This article was originally published by USA Today.

“See something, say something” has become part of our national security lexicon, but what happens when it’s a loved one who is behaving suspiciously? What happens when you say something, and you lose your child to prison?

Sal Shafi of Fresno, Calif. saw something and said something. The person he saw was his son Adam, and as the New York Times describes, he called the FBI in hopes of saving him from departing for Syria to join the likes of ISIL or Nusra Front. The situation was far worse than he imagined. Electronic surveillance of Adam’s phone conversations revealed an increasing desire to fight, including killing American soldiers. Just days after Adam was stopped from leaving for Turkey, he was arrested for attempting to support a terrorist organization and faces 20 years in prison. His father has come to regret his decision to cooperate with the FBI.

Conversely, last year I met with a mother in Minneapolis who did not recognize some of the signs that Sal Shafi acknowledged. Her daughter had recently graduated from high school and was pursuing a promising career in nursing. She had limited her circle of friends and stayed home more often, but this was not necessarily cause for concern. Or so it seemed. The woman’s daughter left home for a wedding shower on a Friday, telling her family she would be staying overnight with a friend. Several days later, she sent a text message from Syria. Her mother said she never saw it coming and has not seen her since.

Speaking with parents of would-be terrorists across the world, I have found common agreement: They would rather have their children alive in prison than dead, a casualty of terrorism. That is an obvious but stark choice to face as a parent.

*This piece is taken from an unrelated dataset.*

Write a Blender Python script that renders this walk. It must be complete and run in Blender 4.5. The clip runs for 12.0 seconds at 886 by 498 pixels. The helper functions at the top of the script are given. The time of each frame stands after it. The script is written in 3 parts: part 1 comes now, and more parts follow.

Yet it’s not the only choice, and it’s not even the safest choice. There is an opportunity that falls between a plane ticket and prison. There is an alternative to blocking the return of foreign fighters, or imprisoning those who aspire to be foreign fighters for lengthy sentences in hopes they’ll never be released or will lose their desire to harm others. And that is to help families try to disrupt the radicalization pathway and learn more about why individuals chose a violent course.

A new report from the New America Foundation tracked 94 Americans who tried to support ISIL: 27 got to Syria, 49 did not, and 18 faced charges for supporting the terrorist group inside the United States. Ultimately, 12 of those who made it to Syria were killed; six were arrested when they returned to the United States, and one returned to Syria to die there. The location of the other eight individuals is unknown.

U.S. officials advise that as many as 250 Americans have tried to travel to Syria and James Clapper, director of national intelligence, puts the number of returnees at 40. While these numbers are concerning, the far larger terror threat in America stems from “homegrown” terrorists who have never been foreign fighters but are inspired to commit atrocities, as we witnessed in Boston, Fort Hood and San Bernardino.

Germany has already made tough policy decisions that we in the United States should consider. One of the government’s tools is a national counseling hotline on deradicalization. The calls are referred to partners like Hayat-Germany, a counseling network that helps people who do not want to lose their radicalized relative or friend. The goal is to draw them back from the terrorist fold. Hayat-Germany serves as a bridge between the family and institutions like schools, social services and, if applicable, prosecutors, law enforcement or employers.

The U.S.approach involving Countering Violent Extremism (CVE) programs is problematic, in part because they may include intelligence gathering and prosecution. If one common outcome of reporting suspected radicalization is incarceration, families and communities won’t have incentives to work with authorities to prevent radicalization and terrorism.

Even though most parents would rather have their child alive in prison than dead on the battlefield, they are not eager to accelerate a counterterrorism investigation against their child, either. If this is the consequence of reporting suspicions to law enforcement, we cannot expect communities to be the essential and forthcoming partners we need them to be to keep America safe.

As my conversations with Hayat-Germany and former extremists continue, it is readily apparent that we have much to learn about extremist radicalization. We need to better understand the decisions of these “formers” to disengage from “the life.” Those who have walked the walk are often the best teachers.

The time to consider changing our policy toward radicalized Americans is now, before other parents heed Mr. Shafi’s advice: “Don’t even think about going to the government.”